Ledeen started by recounting Iran’s past and current role in funding terrorism.

“Everything about Iran’s role in terrorism has been known for years,” Ledeen said. This role, according to him, stems from the original declaration of war against America made at the Islamic republic’s inception.

Ledeen added that the declaration of war has largely been overlooked in the United States. Iran’s nuclear program serves to “attract U.S. attention,” Ledeen said, lending legitimacy to one of Iran’s primary claims to authority.

Ledeen also called Iran “a textbook case for a democratic revolution,” because other countries seemingly less suitable for democracy have undergone radical democratizations, while Iran has not.

Mehdi Khalaji’s remarks echoed Ledeen’s attitude toward Iran’s democratic potential. Khalaji, who studied Iranian Shiism until 2000 when he joined the BBC Persian Service, said that the regime has become a “military and security system” and lost “its religious and revolutionary legitimacy.”

The quality of leadership has decayed to such a degree that, as Khalaji explained, “grotesque mediocrity has become a hero.” He specifically singled out Iran’s current president Mahmoud Ahmedinejad as having established “an empire of fear.”

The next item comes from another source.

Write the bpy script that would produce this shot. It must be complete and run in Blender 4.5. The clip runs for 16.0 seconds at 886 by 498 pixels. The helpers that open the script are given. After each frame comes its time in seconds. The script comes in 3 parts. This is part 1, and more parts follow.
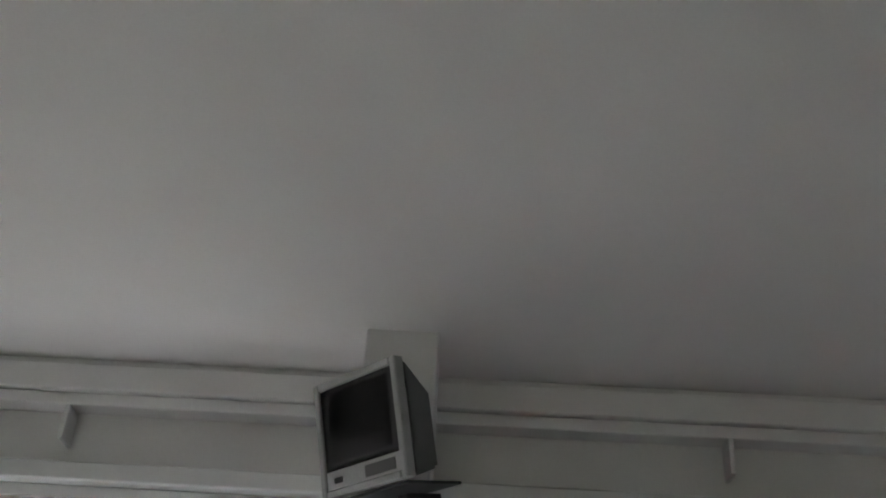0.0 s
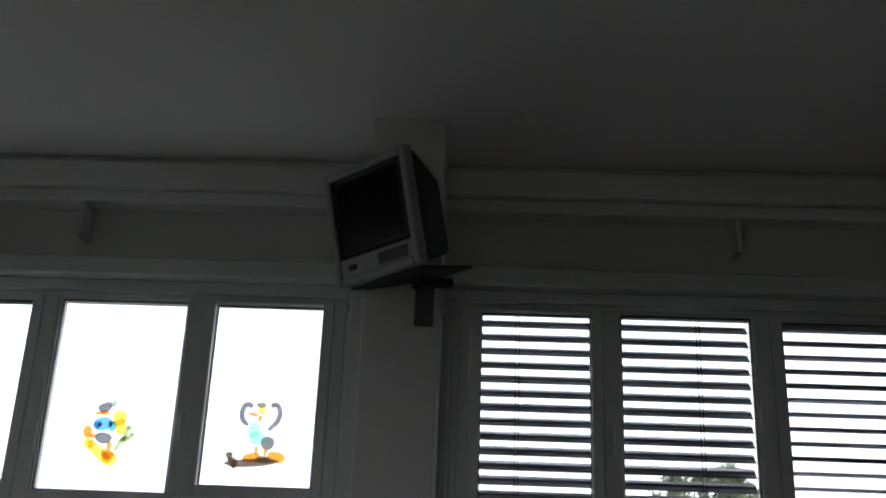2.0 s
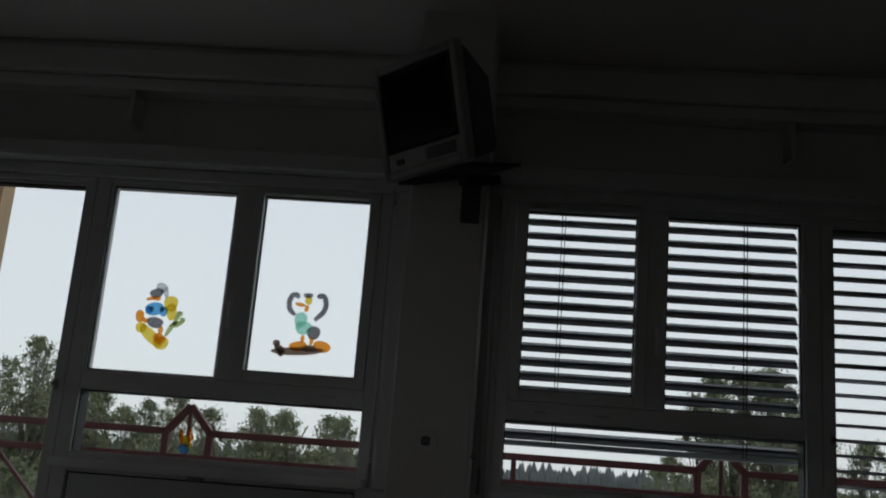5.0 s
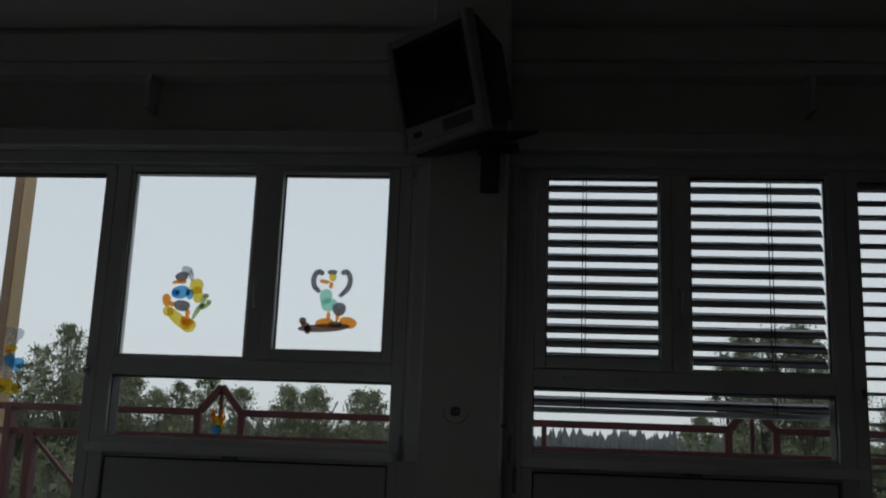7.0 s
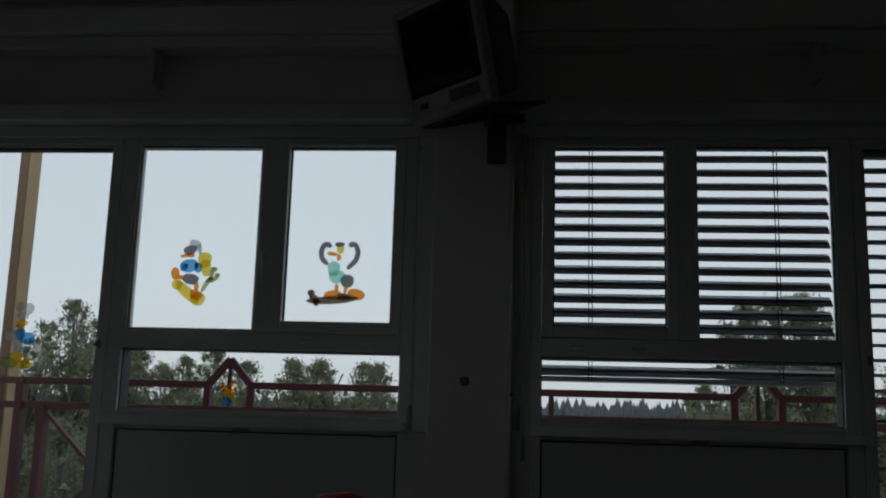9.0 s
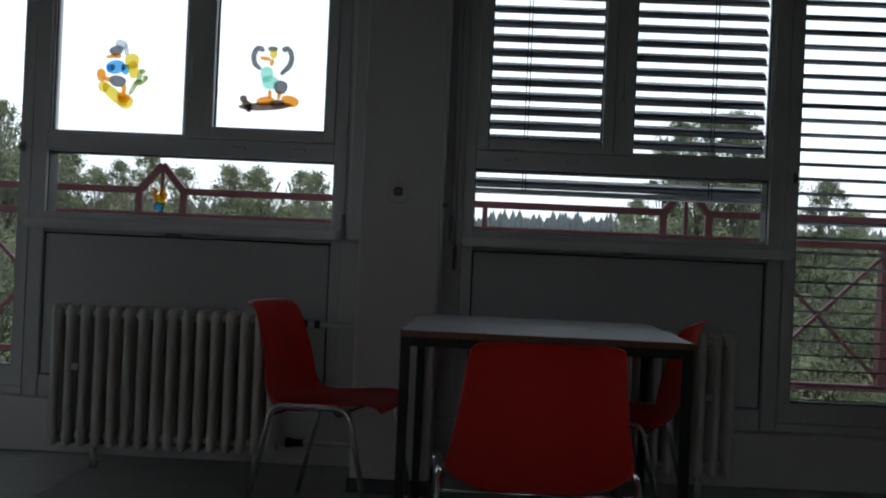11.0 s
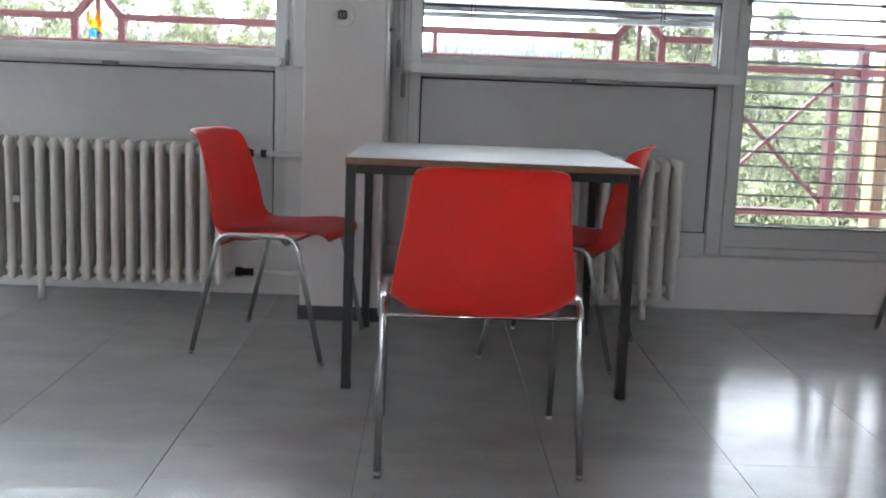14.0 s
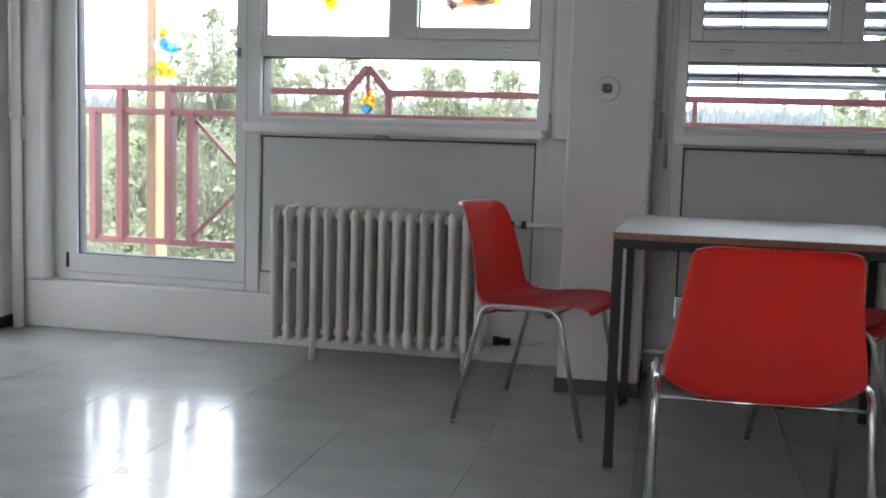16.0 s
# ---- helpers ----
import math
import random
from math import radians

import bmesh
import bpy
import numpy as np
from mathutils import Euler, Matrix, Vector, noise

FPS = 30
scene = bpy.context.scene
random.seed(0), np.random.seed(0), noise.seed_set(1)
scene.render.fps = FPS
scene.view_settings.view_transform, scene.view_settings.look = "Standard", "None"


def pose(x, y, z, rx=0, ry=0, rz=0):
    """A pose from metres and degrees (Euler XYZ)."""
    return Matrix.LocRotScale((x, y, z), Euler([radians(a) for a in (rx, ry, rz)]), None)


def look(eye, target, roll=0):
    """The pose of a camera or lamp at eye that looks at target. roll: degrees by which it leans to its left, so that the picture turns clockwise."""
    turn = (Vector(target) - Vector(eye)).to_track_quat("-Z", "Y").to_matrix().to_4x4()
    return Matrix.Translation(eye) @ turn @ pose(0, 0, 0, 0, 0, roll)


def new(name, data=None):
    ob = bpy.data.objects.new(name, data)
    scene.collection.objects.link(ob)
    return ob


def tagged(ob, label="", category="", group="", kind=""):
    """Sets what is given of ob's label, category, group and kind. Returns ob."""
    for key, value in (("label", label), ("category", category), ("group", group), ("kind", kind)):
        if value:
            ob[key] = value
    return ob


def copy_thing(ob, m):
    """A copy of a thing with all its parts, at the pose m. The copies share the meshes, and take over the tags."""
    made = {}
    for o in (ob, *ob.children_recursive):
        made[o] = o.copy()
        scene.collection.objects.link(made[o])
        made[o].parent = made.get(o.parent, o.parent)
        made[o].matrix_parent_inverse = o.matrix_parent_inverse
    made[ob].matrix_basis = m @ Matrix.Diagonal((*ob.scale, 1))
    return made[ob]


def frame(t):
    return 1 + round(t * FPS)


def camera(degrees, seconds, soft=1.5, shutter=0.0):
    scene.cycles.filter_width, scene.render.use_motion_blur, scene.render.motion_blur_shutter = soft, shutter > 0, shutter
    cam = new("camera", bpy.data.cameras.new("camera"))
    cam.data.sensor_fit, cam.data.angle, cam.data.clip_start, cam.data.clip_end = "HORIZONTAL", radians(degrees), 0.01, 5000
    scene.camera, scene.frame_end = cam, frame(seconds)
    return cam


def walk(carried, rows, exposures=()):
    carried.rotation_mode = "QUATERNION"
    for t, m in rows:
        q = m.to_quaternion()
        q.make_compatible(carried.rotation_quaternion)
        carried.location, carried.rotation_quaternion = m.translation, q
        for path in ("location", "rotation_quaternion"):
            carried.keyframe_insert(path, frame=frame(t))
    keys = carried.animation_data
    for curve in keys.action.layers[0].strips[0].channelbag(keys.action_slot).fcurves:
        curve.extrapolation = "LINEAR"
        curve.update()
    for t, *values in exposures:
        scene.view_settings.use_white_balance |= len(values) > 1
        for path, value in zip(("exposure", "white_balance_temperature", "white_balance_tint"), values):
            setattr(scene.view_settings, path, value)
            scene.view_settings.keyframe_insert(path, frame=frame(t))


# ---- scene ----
PATH = [
    (0, -0.026, -0.020, 1.008, 121.79, -3.27, 0.13),
    (0.5, -0.026, -0.020, 1.008, 116.80, -1.83, 0.56),
    (1, -0.026, -0.020, 1.008, 114.07, -2.05, 0.77),
    (1.5, -0.026, -0.020, 1.008, 111.51, -2.52, 0.70),
    (2, -0.026, -0.020, 1.008, 109.86, -2.12, 1.21),
    (2.5, -0.026, -0.020, 1.008, 109.46, -2.85, 1.22),
    (3, -0.026, -0.020, 1.008, 109.15, -3.48, 1.28),
    (3.5, -0.026, -0.020, 1.008, 108.42, -3.52, 1.70),
    (4, -0.026, -0.020, 1.008, 106.61, -4.19, 2.17),
    (4.5, -0.026, -0.020, 1.008, 104.86, -4.58, 3.01),
    (6.8, -0.027, -0.020, 1.008, 102.49, -3.32, 4.20),
    (7, -0.026, -0.018, 1.010, 102.20, -2.15, 5.06),
    (7.5, -0.024, -0.018, 1.012, 102.77, -0.92, 5.55),
    (8, -0.030, -0.024, 1.014, 102.62, -1.22, 5.53),
    (8.5, -0.047, -0.036, 1.010, 102.86, -2.21, 5.22),
    (9, -0.048, -0.036, 0.999, 100.66, -1.65, 5.28),
    (9.5, -0.050, -0.029, 0.995, 97.72, -2.58, 4.96),
    (10, -0.043, -0.022, 0.988, 94.67, -2.98, 5.05),
    (10.2, -0.042, -0.021, 0.988, 93.56, -2.96, 4.54),
    (12.3, 0.004, 0.002, 1.027, 86.51, -2.16, -0.66),
    (12.5, 0.006, 0.005, 1.023, 85.92, -2.08, -0.54),
    (13, 0.008, 0.009, 1.003, 83.69, -2.29, -0.73),
    (13.5, 0.008, 0.013, 0.990, 81.83, -1.72, -1.08),
    (14, 0.005, 0.016, 0.984, 80.82, -2.22, -0.68),
    (14.5, 0.000, 0.014, 0.983, 80.57, -2.10, -0.11),
    (15, -0.018, 0.010, 0.989, 80.97, -2.47, 3.79),
    (15.5, -0.047, 0.015, 1.003, 81.80, -2.20, 8.16),
    (16, -0.085, 0.022, 1.010, 83.99, -1.79, 12.69),
]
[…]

Steyn weighed in directly on the two themes of the talks: stability and sovereignty. Steyn said that stability “tends to favor the authoritarian state rather than the democracy,” adding that peace has kept the Middle East “frozen” while democracies undergo dramatic changes. The sovereignty argument is also irrelevant, Steyn said, as Iranian support of terrorism has long violated the concept of sovereignty.

A question-and-answer session was briefly interrupted when an audience member identifying himself as a student addressed Michael Ledeen with claims that the panelist had associated with “a Jewish spy” and “wanted violence” in the Middle East. Ledeen took the podium to refute the charges, calling the student “an ignoramus.”

In spite of calls from the audience to be seated and be quiet, the student continued his accusations until Charles Lipson, CFI faculty sponsor and political science professor at the University, asked a U of C Police Department officer on guard outside the auditorium to escort the resister off the premises.

Despite the outburst, the panelists continued to field questions from the audience, reflecting on Iran’s role with regard to Israel.

The panelists agreed that it would be to Israel’s detriment to intervene with Iran’s affairs unilaterally. Steyn pointed out that Israel should not carry that burden, adding that “we would suffer if Israel took action if there was no other American component.”

Mehdi Khalaji gave his take on the impact of an Israeli intervention in the Islamic world. “An Israeli attack would leave a huge impact on the Islamic memory,” he said.

The discussion was co-sponsored by Student Government Finance Committee, Newberger Hillel, Jewish Community Relations Council, the Foundation for the Defense of Democracies, and the Hillel Grinspoon Quick Turn-Around Grant.